Is it possible to simplify the product of two modified Bessel functions of the first kind with order zero, \begin{align} \Bigg( \sum_{n=0}^{\infty} \dfrac{ \Big( \frac{x^{2}}{4} \Big)^{n} }{n! \cdot n!} \Bigg) \cdot \Bigg( \sum_{k=0}^{\infty} \dfrac{ \Big( \frac{x^{2}}{4} \Big)^{k} }{k! \cdot k!} \Bigg) \text{?} \end{align}
I have gotten as far as \begin{align} & \Bigg( \sum_{n=0}^{\infty} \dfrac{ \Big( \frac{x^{2}}{4} \Big)^{n} }{n! \cdot n!} \Bigg) \cdot \Bigg( \sum_{k=0}^{\infty} \dfrac{ \Big( \frac{x^{2}}{4} \Big)^{k} }{k! \cdot k!} \Bigg) \\ &= \sum_{n=0}^{\infty} \Big( \frac{x^{2}}{4} \Big)^{n} \sum_{k=0}^{n} \frac{1}{k! \cdot k!} \cdot \frac{1}{(n-k)! \cdot (n-k)!} \\ &= \sum_{n=0}^{\infty} \dfrac{ \Big( \frac{x^{2}}{4} \Big)^{n} }{n! \cdot n!} \sum_{k=0}^{n} \binom{n}{k}^{2} \\ &= \sum_{n=0}^{\infty} \binom{2n}{n}^{2} \cdot \dfrac{ \Big( \frac{x}{2} \Big)^{2n}}{(2n)!} \text{;} \end{align} however, I cannot see a way forward. If possible, I'd like to represent the product in terms of another modified Bessel function, beyond the very obvious definition already given above.
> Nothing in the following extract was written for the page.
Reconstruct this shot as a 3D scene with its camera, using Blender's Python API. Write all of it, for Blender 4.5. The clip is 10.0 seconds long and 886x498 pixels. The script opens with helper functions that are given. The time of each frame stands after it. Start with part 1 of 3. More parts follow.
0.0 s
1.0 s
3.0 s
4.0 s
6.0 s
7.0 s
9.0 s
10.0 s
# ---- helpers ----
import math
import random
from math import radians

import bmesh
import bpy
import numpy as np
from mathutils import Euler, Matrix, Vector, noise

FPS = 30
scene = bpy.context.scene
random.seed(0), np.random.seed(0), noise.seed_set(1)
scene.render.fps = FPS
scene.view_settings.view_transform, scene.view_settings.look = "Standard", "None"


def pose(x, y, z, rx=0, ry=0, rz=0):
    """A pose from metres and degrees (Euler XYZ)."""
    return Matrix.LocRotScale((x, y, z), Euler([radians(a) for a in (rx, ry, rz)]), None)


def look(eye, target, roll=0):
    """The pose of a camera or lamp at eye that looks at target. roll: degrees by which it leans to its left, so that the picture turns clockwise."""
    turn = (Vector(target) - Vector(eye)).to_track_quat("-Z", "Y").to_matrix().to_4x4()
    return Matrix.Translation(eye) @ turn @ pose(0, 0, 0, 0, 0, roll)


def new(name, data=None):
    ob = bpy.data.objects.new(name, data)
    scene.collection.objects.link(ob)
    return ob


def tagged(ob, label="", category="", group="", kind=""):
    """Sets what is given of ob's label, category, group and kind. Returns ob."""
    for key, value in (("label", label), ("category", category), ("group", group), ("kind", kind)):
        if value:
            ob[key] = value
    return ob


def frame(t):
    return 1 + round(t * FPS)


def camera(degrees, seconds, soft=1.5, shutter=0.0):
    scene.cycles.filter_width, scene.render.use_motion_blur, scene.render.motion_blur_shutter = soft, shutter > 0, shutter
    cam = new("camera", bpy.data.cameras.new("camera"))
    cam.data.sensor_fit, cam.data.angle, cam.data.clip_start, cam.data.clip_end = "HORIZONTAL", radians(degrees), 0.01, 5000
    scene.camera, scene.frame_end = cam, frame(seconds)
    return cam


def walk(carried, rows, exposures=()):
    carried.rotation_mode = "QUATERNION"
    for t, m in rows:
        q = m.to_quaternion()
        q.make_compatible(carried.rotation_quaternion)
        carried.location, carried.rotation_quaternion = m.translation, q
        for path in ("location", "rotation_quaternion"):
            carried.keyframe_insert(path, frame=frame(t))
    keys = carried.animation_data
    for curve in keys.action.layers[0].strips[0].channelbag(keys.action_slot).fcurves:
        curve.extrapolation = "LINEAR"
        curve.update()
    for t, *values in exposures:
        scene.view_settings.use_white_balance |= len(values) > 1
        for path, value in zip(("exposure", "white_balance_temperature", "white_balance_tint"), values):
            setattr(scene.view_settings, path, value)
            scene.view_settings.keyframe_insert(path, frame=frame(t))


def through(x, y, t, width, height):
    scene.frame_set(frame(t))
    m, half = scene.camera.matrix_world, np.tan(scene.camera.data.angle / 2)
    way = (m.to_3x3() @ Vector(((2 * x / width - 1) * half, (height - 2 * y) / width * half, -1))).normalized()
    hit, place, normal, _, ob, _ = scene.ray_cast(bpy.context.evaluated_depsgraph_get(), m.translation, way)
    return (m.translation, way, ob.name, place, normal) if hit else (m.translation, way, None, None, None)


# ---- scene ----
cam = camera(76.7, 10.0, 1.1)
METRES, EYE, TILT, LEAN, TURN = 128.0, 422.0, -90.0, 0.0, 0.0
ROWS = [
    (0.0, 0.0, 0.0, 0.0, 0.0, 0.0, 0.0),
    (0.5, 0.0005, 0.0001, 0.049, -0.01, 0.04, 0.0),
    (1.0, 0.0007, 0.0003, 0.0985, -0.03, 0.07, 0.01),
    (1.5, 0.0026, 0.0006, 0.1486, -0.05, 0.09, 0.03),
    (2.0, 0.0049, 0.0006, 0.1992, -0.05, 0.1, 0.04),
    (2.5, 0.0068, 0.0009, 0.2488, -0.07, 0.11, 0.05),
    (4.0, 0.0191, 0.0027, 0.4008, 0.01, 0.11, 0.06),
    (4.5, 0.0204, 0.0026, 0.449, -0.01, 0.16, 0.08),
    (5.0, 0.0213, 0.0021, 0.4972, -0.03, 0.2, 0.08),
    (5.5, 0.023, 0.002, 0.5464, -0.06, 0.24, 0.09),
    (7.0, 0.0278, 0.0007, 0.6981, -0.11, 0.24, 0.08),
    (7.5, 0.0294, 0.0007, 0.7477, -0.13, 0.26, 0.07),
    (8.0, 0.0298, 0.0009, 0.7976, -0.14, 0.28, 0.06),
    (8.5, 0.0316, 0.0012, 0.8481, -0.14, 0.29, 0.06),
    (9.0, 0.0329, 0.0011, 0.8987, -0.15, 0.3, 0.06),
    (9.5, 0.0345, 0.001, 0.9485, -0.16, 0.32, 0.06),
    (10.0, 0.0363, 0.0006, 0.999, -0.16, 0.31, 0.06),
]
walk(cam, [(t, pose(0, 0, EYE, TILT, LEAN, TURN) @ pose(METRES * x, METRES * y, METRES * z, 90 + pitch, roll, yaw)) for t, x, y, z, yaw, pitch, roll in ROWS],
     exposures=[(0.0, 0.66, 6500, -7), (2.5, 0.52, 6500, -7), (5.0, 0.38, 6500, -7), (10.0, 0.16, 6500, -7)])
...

Perhaps the exponential generating function of the central binomial coefficients could be useful.
Hint: The sequence of squared central binomial coefficients $\left(\binom{2n}{n}^2\right)_{n\geq 0}=(1,4,36,400,4\,900, 63\,504,\ldots)$ is stored as A002894 in OEIS.
Since there is no further exponential generating series given besides $\text{BesselI}(0, 2x)^2=\left(\sum_{n\geq 0}\binom{2n}{n}\frac{x^{2n}}{(2n)!}\right)^2$ we rather do not expect another essentially different representation via Bessel functions.